実践的なチェックリスト(制作時に確認すること)

  • ダイアログの明瞭性は確保されているか(EQ&ノイズリダクション)
  • マスキングを避けるために主要要素の帯域分けを行ったか
  • リバーブやプリディレイで距離感を明確にしているか
  • ラウドネス基準に準拠しているか(配信先に合わせる)
  • 複数再生環境でチェックしたか(モノ互換性含む)
  • 納品フォーマットとメタデータは正しいか

最新トレンドと今後の展望

AIを使った自動化(サウンド分類、ノイズ除去、音源分離)は制作効率を高めていますが、創造的判断は依然として人間の役割です。

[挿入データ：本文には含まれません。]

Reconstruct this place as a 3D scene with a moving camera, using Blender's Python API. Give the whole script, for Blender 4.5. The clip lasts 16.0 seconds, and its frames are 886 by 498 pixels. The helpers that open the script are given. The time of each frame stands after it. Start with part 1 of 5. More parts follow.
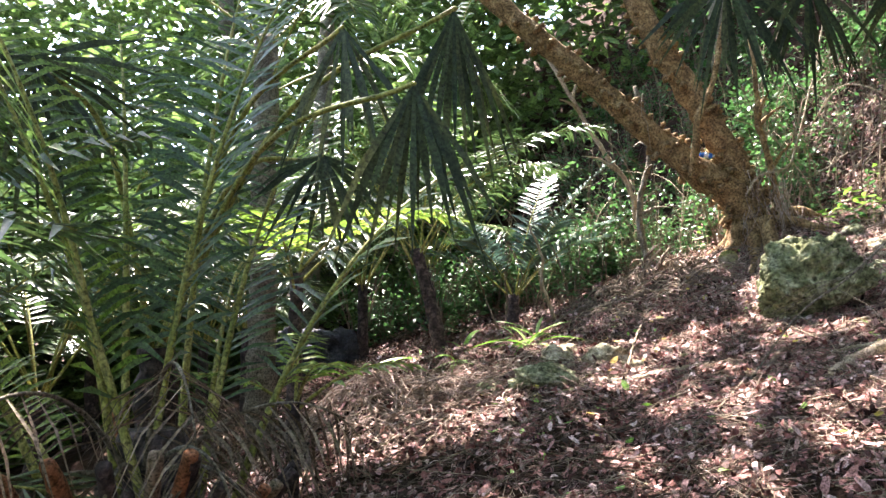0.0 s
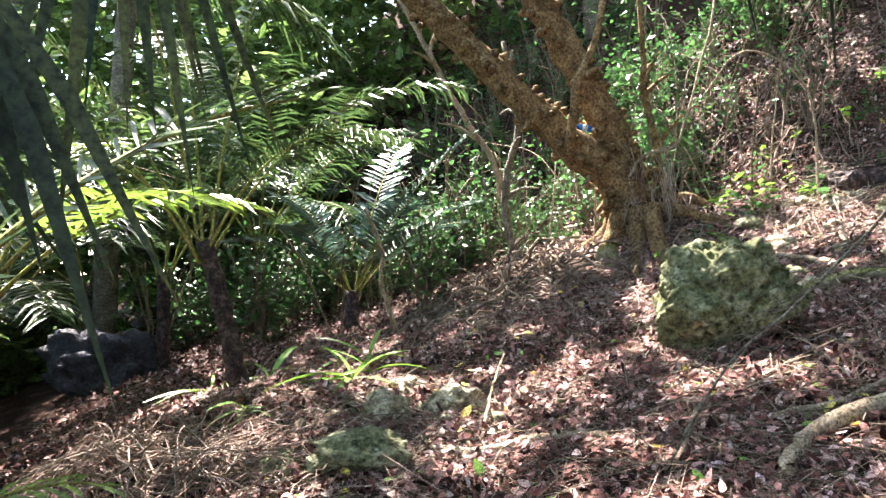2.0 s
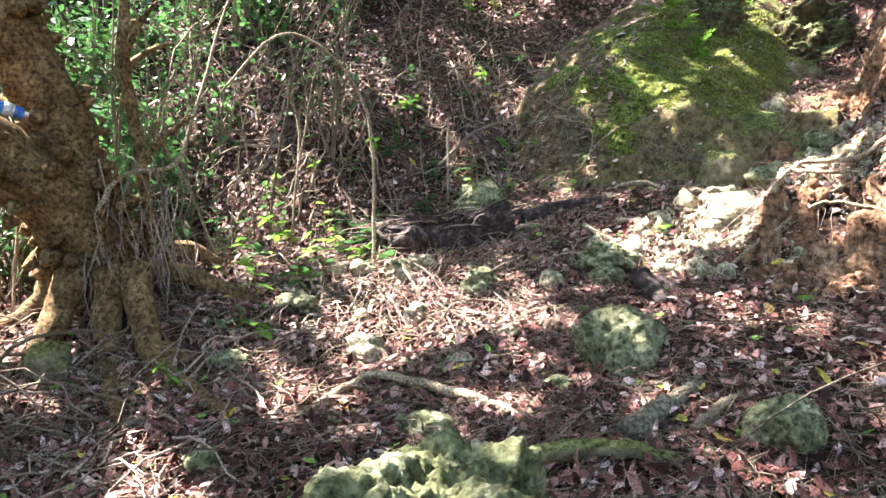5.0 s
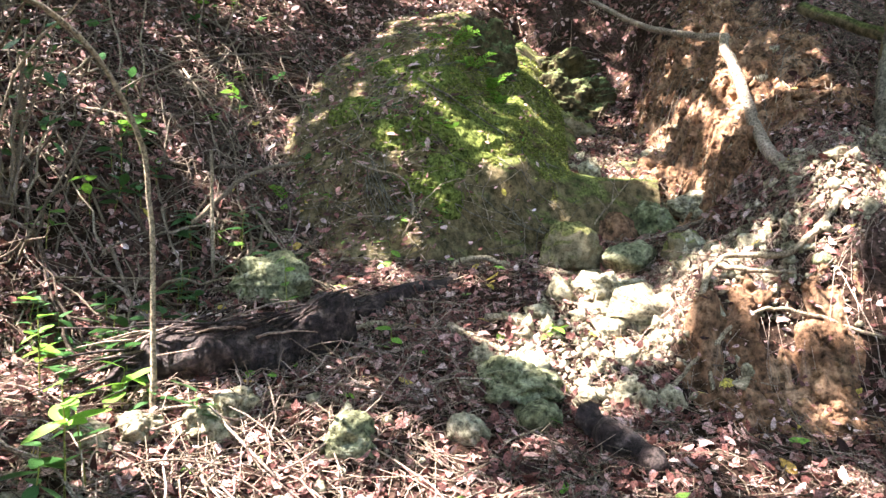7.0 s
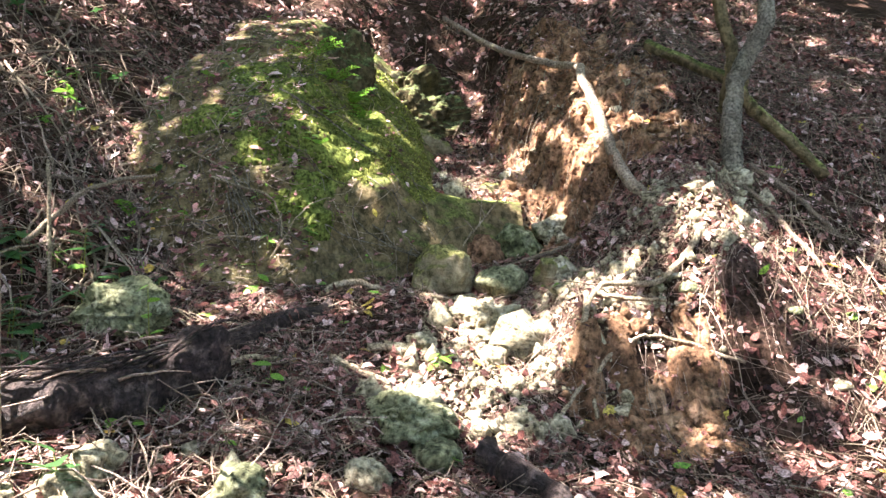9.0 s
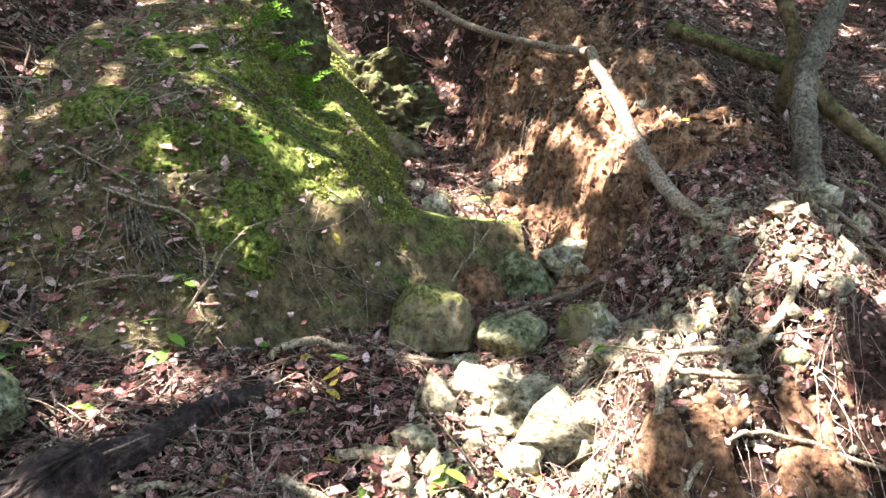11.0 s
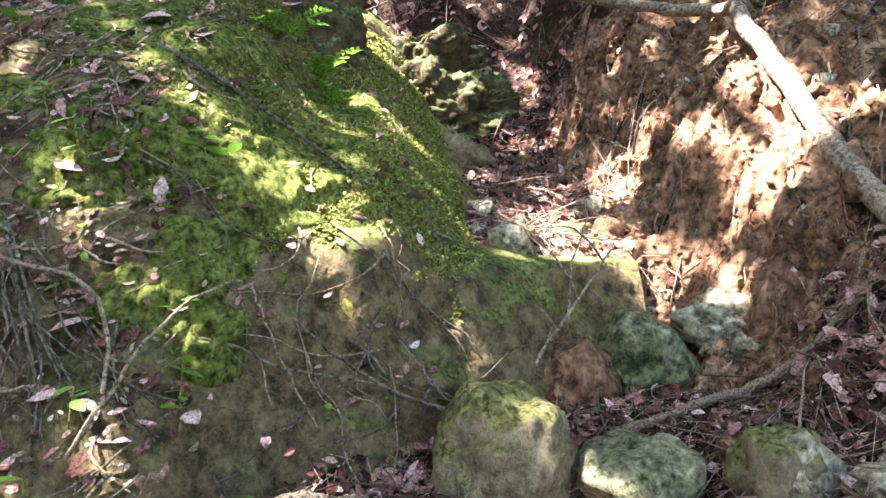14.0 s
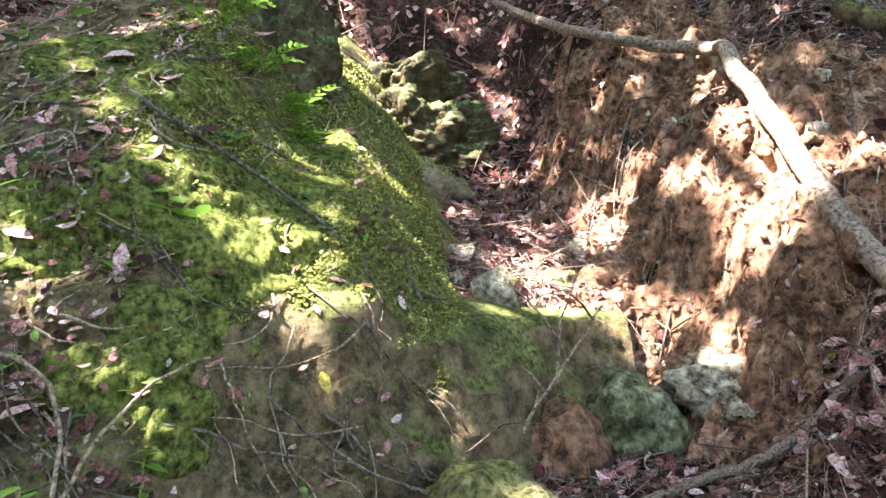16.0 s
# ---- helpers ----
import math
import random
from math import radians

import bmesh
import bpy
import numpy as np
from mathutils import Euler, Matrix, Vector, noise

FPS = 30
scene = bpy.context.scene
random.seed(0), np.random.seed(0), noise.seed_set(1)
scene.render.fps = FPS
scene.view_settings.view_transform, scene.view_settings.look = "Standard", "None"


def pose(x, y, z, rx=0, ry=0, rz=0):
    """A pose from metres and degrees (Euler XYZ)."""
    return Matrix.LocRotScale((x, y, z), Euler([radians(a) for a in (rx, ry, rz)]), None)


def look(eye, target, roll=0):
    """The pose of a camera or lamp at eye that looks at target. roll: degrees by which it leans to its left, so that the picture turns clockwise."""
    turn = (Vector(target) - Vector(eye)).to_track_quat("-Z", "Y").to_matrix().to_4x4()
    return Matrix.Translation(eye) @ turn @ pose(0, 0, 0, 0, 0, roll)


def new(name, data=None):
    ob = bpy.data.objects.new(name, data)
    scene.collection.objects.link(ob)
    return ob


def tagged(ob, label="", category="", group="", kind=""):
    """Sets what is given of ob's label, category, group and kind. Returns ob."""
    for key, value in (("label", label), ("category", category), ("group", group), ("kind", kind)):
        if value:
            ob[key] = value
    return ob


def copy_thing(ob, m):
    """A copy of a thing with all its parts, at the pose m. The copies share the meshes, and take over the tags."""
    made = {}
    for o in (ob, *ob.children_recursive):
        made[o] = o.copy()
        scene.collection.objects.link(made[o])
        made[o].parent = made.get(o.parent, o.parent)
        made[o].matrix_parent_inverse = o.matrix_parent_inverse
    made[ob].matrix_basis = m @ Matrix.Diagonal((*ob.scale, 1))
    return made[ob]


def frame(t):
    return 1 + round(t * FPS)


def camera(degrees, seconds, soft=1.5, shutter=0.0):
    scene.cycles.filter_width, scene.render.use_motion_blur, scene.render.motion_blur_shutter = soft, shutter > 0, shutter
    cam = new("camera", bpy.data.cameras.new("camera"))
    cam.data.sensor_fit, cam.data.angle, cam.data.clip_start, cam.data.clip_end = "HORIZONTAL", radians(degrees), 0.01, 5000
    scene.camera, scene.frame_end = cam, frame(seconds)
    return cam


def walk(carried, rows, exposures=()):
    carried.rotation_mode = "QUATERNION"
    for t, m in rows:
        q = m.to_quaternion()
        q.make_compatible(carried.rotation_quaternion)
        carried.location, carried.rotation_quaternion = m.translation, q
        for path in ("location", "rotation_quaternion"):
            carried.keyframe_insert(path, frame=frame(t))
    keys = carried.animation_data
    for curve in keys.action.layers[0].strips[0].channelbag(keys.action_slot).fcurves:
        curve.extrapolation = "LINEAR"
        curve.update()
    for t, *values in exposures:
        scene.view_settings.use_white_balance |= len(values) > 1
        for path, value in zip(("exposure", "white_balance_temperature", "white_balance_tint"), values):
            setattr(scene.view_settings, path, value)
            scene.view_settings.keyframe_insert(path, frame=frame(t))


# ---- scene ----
cam = camera(61.6, 16.0)
PATH = [
    (0, (0.212, 0.087, 1.486), (0.141, 2.079, 1.653), -0.1),
    (0.5, (0.317, 0.455, 1.585), (0.281, 2.449, 1.74), -0.0),
    (1, (0.358, 0.866, 1.606), (0.383, 2.862, 1.74), 0.0),
    (1.5, (0.518, 1.313, 1.637), (0.662, 3.305, 1.743), 0.1),
    (2, (0.589, 1.761, 1.81), (0.872, 3.739, 1.89), 0.2),
    (2.5, (0.647, 2.268, 1.916), (1.12, 4.21, 1.98), 0.4),
    (3, (0.785, 2.808, 1.968), (1.459, 4.689, 2.036), 0.5),
    (3.5, (0.89, 3.238, 2.004), (1.807, 5.014, 2.079), 0.5),
    (4, (1.013, 3.775, 2.146), (2.186, 5.392, 2.227), 0.5),
    (4.5, (1.195, 4.241, 2.287), (2.587, 5.674, 2.375), 0.8),
    (5, (1.365, 4.544, 2.382), (2.943, 5.77, 2.483), 0.4),
    (5.2, (1.423, 4.713, 2.385), (3.063, 5.853, 2.487), 0.3),
    (7.3, (2.325, 6.42, 2.983), (4.313, 6.59, 3.12), -1.2),
    (7.5, (2.369, 6.464, 3.011), (4.361, 6.568, 3.149), -1.2),
    (8, (2.352, 6.499, 3.031), (4.346, 6.476, 3.176), -1.4),
    (8.5, (2.307, 6.504, 3.037), (4.299, 6.406, 3.184), -1.7),
    (8.7, (2.291, 6.538, 3.019), (4.281, 6.397, 3.163), -1.6),
    (10.8, (3.444, 6.702, 3.268), (5.411, 6.36, 3.394), -1.7),
    (11, (3.517, 6.696, 3.295), (5.48, 6.334, 3.424), -1.6),
    (11.5, (3.873, 6.581, 3.309), (5.829, 6.187, 3.438), -1.7),
    (12, (4.215, 6.527, 3.439), (6.169, 6.123, 3.571), -2.0),
    (12.5, (4.478, 6.591, 3.562), (6.432, 6.185, 3.693), -2.0),
    (13, (4.768, 6.505, 3.635), (6.725, 6.111, 3.77), -2.0),
    (13.5, (5.017, 6.369, 3.666), (6.988, 6.061, 3.808), -2.0),
    (14, (4.752, 6.464, 3.567), (6.74, 6.305, 3.708), -1.9),
    (14.5, (4.601, 6.454, 3.656), (6.595, 6.461, 3.812), -1.8),
    (15, (4.594, 6.488, 3.727), (6.588, 6.495, 3.885), -1.7),
    (15.5, (4.608, 6.559, 3.734), (6.598, 6.436, 3.889), -1.7),
    (16, (4.869, 6.484, 3.74), (6.849, 6.247, 3.89), -1.8),
]
walk(cam, [(t, look(eye, target, roll)) for t, eye, target, roll in PATH],
     [(0, 4.12, 6850, 20), (5, 4.05, 6650, 15), (8, 3.88, 6700, 15), (11, 3.88, 6700, 15), (12.5, 3.97, 6650, 16), (13.5, 4.27, 6550, 18), (16, 4.38, 6500, 20)])

# ---- light ----
SUN = Vector((-0.22, 0.50, 0.84)).normalized()      # the way towards the sun
world = bpy.data.worlds.new("sky")
scene.world = world
world.use_nodes = True
wn = world.node_tree
sky = wn.nodes.new("ShaderNodeTexSky")
sky.sky_type, sky.sun_disc = "NISHITA", False
sky.sun_elevation, sky.sun_rotation = math.asin(SUN.z), math.atan2(SUN.x, SUN.y)
wn.links.new(sky.outputs[0], wn.nodes["Background"].inputs[0])
wn.nodes["Background"].inputs[1].default_value = 0.105
sun = new("sun", bpy.data.lights.new("sun", "SUN"))
sun.data.energy, sun.data.angle, sun.data.color = 3.3, radians(0.6), (1.0, 0.965, 0.90)
sun.matrix_world = look(SUN * 60, (0, 0, 0))
scene.view_settings.exposure = 3.6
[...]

メタバースやVRの普及でリアルタイムレンダリングと個別化された空間音響(パーソナライズされたHRTF)が重要になります。さらに、持続可能性の観点からエネルギー効率の良いワークフローやクラウドベースのコラボレーションが増えています。

実例:短編映画の音響演出ワークフロー(概略)

プリプロダクションでサウンドスケッチを作成→セットでのディレクターとの打ち合わせ→ロケ収録(環境音・ワイルドトラック)→ポストでダイアログ編集とノイズ処理→フォーリー収録→効果音の合成とレイヤリング→プリミックスでダイアログ優先のバランス調整→最終ミックスで空間設計とラウドネス調整→マスタリング→納品。各段階でチェックリストを設け、複数環境での試聴を行います。

まとめ — 技術と表現の融合

音響演出は科学(物理・心理)と芸術(物語性・演出意図)が交差する領域です。技術的な基礎(収録技術、空間音響、ラウドネス規格)を理解した上で、素材選定・配置・加工という創造的なプロセスを繰り返すことが高品質な演出につながります。最新技術は表現の幅を広げますが、最終的には視聴者の感情や理解をどのように導くかが最重要です。